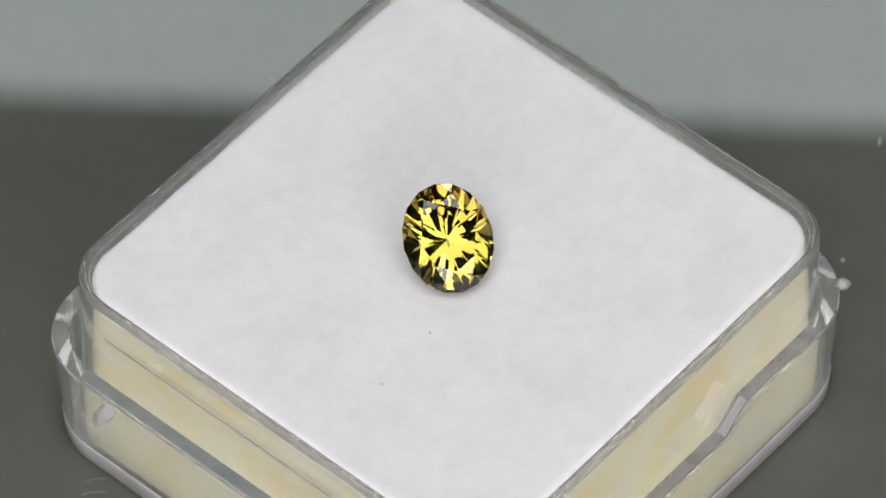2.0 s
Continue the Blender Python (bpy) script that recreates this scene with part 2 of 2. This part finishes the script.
def gem_box():
    thing = tagged(new("gem_box"), "clear plastic square gem box standing on the turntable", "gem box")
    o = dict(cx=CX + 0.08, cy=CY + 0.17)   # the tray sits a little askew round the inner box
    ledge = H - 4.6
    # outer tray: thick floor, walls with a dropped finger notch on two sides
    outer = [ring(15.3, 15.3, 3.6, 0.03, **o), ring(15.5, 15.5, 3.8, 0.1, **o), ring(15.53, 15.53, 3.8, 1.21, **o), ring(15.77, 15.77, 4.1, 1.3, **o),
             ring(15.8, 15.8, 4.1, 1.45, **o), ring(16.06, 16.06, 4.3, ledge - 0.3, notch=True, **o),
             ring(16.08, 16.08, 4.3, ledge - 0.15, notch=True, **o), ring(15.98, 15.98, 4.2, ledge, notch=True, **o),
             ring(15.20, 15.20, 3.55, ledge - 0.02, notch=True, taper=0.018, **o), ring(15.14, 15.14, 3.5, ledge - 0.12, notch=True, taper=0.018, **o),
             ring(15.02, 15.02, 3.45, 0.26, **o)]
    tray = part("outer_tray", skin(outer), CLEAR, thing, "shallow clear lower tray with finger notches", True)
    foot = [ring(15.54, 15.54, 3.82, 0.0, **o), ring(15.70, 15.70, 4.0, 0.04, **o), ring(15.78, 15.78, 4.05, 0.18, **o), ring(15.84, 15.84, 4.12, 1.2, **o), ring(15.78, 15.78, 4.1, 1.36, **o),
            ring(15.56, 15.56, 3.85, 1.4, **o), ring(15.54, 15.54, 3.82, 0.0, **o)]
    part("foot_rim", skin(foot, False, False), FROST, thing, "cloudy moulded base edge", True, 30)
    # grey strips along the ledge, cooler on the x sides, warmer on the y sides
    band = [ring(w, w, w - 11.75, ledge + z, notch=True, taper=0.02, **o) for w, z in ((15.95, 0.004), (15.94, 0.066), (15.22, 0.006), (15.21, -0.01), (15.95, 0.004))]
    for k, mat in ((0, DULL), (1, SMOKE)):
        for sign in (-1, 1):
            strip = skin(band, False, False)
            rest = [f for f in strip.faces if (f.calc_center_median()[k] / MM - (o["cx"], o["cy"])[k]) * sign < 15 or abs(f.calc_center_median()[1 - k] / MM - (o["cy"], o["cx"])[k]) > 11.6]
            bmesh.ops.delete(strip, geom=rest, context="FACES")
            part("ledge", strip, mat, thing, "dull grey ledge strip", True, 30).visible_shadow = False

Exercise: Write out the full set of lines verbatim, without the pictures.

Task response:
2.0 s
Continue the Blender Python (bpy) script that recreates this scene with part 2 of 2. This part finishes the script.
def gem_box():
    thing = tagged(new("gem_box"), "clear plastic square gem box standing on the turntable", "gem box")
    o = dict(cx=CX + 0.08, cy=CY + 0.17)   # the tray sits a little askew round the inner box
    ledge = H - 4.6
    # outer tray: thick floor, walls with a dropped finger notch on two sides
    outer = [ring(15.3, 15.3, 3.6, 0.03, **o), ring(15.5, 15.5, 3.8, 0.1, **o), ring(15.53, 15.53, 3.8, 1.21, **o), ring(15.77, 15.77, 4.1, 1.3, **o),
             ring(15.8, 15.8, 4.1, 1.45, **o), ring(16.06, 16.06, 4.3, ledge - 0.3, notch=True, **o),
             ring(16.08, 16.08, 4.3, ledge - 0.15, notch=True, **o), ring(15.98, 15.98, 4.2, ledge, notch=True, **o),
             ring(15.20, 15.20, 3.55, ledge - 0.02, notch=True, taper=0.018, **o), ring(15.14, 15.14, 3.5, ledge - 0.12, notch=True, taper=0.018, **o),
             ring(15.02, 15.02, 3.45, 0.26, **o)]
    tray = part("outer_tray", skin(outer), CLEAR, thing, "shallow clear lower tray with finger notches", True)
    foot = [ring(15.54, 15.54, 3.82, 0.0, **o), ring(15.70, 15.70, 4.0, 0.04, **o), ring(15.78, 15.78, 4.05, 0.18, **o), ring(15.84, 15.84, 4.12, 1.2, **o), ring(15.78, 15.78, 4.1, 1.36, **o),
            ring(15.56, 15.56, 3.85, 1.4, **o), ring(15.54, 15.54, 3.82, 0.0, **o)]
    part("foot_rim", skin(foot, False, False), FROST, thing, "cloudy moulded base edge", True, 30)
    # grey strips along the ledge, cooler on the x sides, warmer on the y sides
    band = [ring(w, w, w - 11.75, ledge + z, notch=True, taper=0.02, **o) for w, z in ((15.95, 0.004), (15.94, 0.066), (15.22, 0.006), (15.21, -0.01), (15.95, 0.004))]
    for k, mat in ((0, DULL), (1, SMOKE)):
        for sign in (-1, 1):
            strip = skin(band, False, False)
            rest = [f for f in strip.faces if (f.calc_center_median()[k] / MM - (o["cx"], o["cy"])[k]) * sign < 15 or abs(f.calc_center_median()[1 - k] / MM - (o["cy"], o["cx"])[k]) > 11.6]
            bmesh.ops.delete(strip, geom=rest, context="FACES")
            part("ledge", strip, mat, thing, "dull grey ledge strip", True, 30).visible_shadow = False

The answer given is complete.